Email|Print| Text size + By Bruce Mohl
Globe Staff / October 2, 2005

Most tour operators charge cancellation fees, but travelers should be aware that not all of them define ''cancellation" the same way.

Gloria S. Betz and Peter G. Cohen of Santa Barbara, Calif., ran into an unexpected definition with a trip to Croatia and Slovenia they booked with Grand Circle Travel of Boston.

Last year they planned to fly to Germany this April to visit Cohen's daughter and her family and then join the Grand Circle tour. They booked their own flights, made travel plans with Cohen's daughter, and paid in full for the tour last November.

But in February, their careful planning went for naught when Grand Circle notified them that their tour was being merged with an identical tour leaving the following week because not enough people had signed up for the original departure date.

Grand Circle offered to pay the change fees on the couple's flights, but Cohen said the travel arrangements he had coordinated with his daughter made it impossible to delay the tour a week. He asked for a refund and arranged his own tour to the Dubrovnik region.

Grand Circle issued the refunds, but charged both Cohen and Betz a $300 cancellation fee. Cohen was astounded; he felt Grand Circle was the party that had effectively canceled the trip.

''That's just monumentally unfair. We didn't change anything. They changed the date -- we didn't," Cohen said.

Cohen wrote the head of Grand Circle a letter of protest, calling the imposition of cancellation fees an ''outrageous interpretation of policy."

''Everyone to whom we have told this story is shocked by the unfairness of this penalty that has been imposed on us because Grand Circle changed the dates of our tour and we were unable to conform to these arbitrary dates," Cohen wrote. ''It is obviously unreasonable and unfair."

Grand Circle officials refused to budge, citing language in the company's terms and conditions that specifically addressed such situations. The language said Grand Circle reserves the right to change the departure date or cancel any trip that does not reach a minimum level of participation.

''If Grand Circle changes a departure date to another departure date that departs within 14 days from the original departure, cancellation penalties as described in this document still apply should you subsequently decide to cancel," the language states.

Cohen said he thought he had read all the materials associated with the trip, but couldn't remember this specific cancellation provision. He said he did not recall anyone at Grand Circle pointing it out to him.

Stephanie Nichols, a spokeswoman for Grand Circle, said the company makes every effort to operate all advertised departures, but in some cases that just cannot be done.

All cancellations at Grand Circle trigger a $125 processing fee, which the company says is the cost of administering a reservation. The company charges an additional $175 for land tours canceled 46 to 70 days before departure, which was the case with Cohen and Betz.

The combined fee rises to $500 with a cancellation 30 to 45 days before departure. There is no refund for a trip canceled less than 29 days before departure.
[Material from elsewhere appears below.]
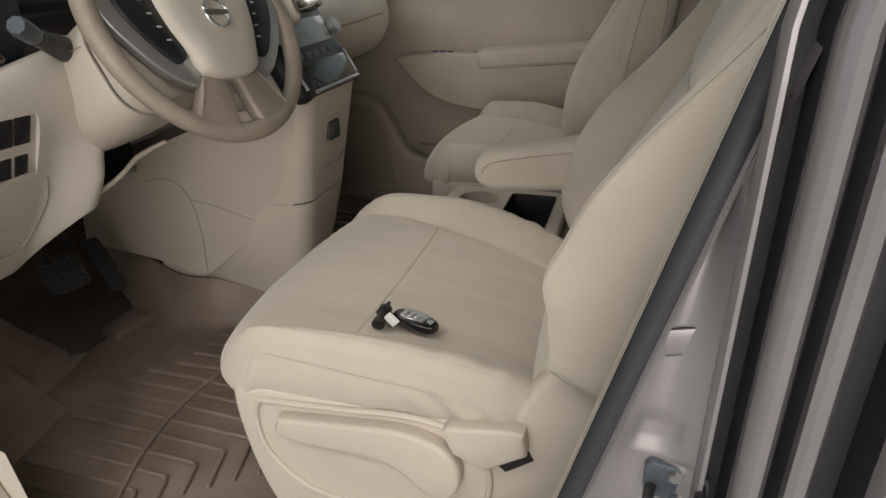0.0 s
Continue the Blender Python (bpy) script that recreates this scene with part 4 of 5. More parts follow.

Ann Thomas, owner of the tour operator Western Discovery in Reno, Nev., and chairwoman of the National Tour Association, said every tour operator has its own policies for cancellations. Some handle cancellations the way Grand Circle does, but many don't.She said assessing a cancellation fee on a trip the tour operator has canceled may seem unfair, but it may be necessary if the company itself has paid out nonrefundable fees to hold rooms and transportation.

''I understand this couple's feeling and I empathize, but apparently it was clearly spelled out in the terms and conditions," Thomas said.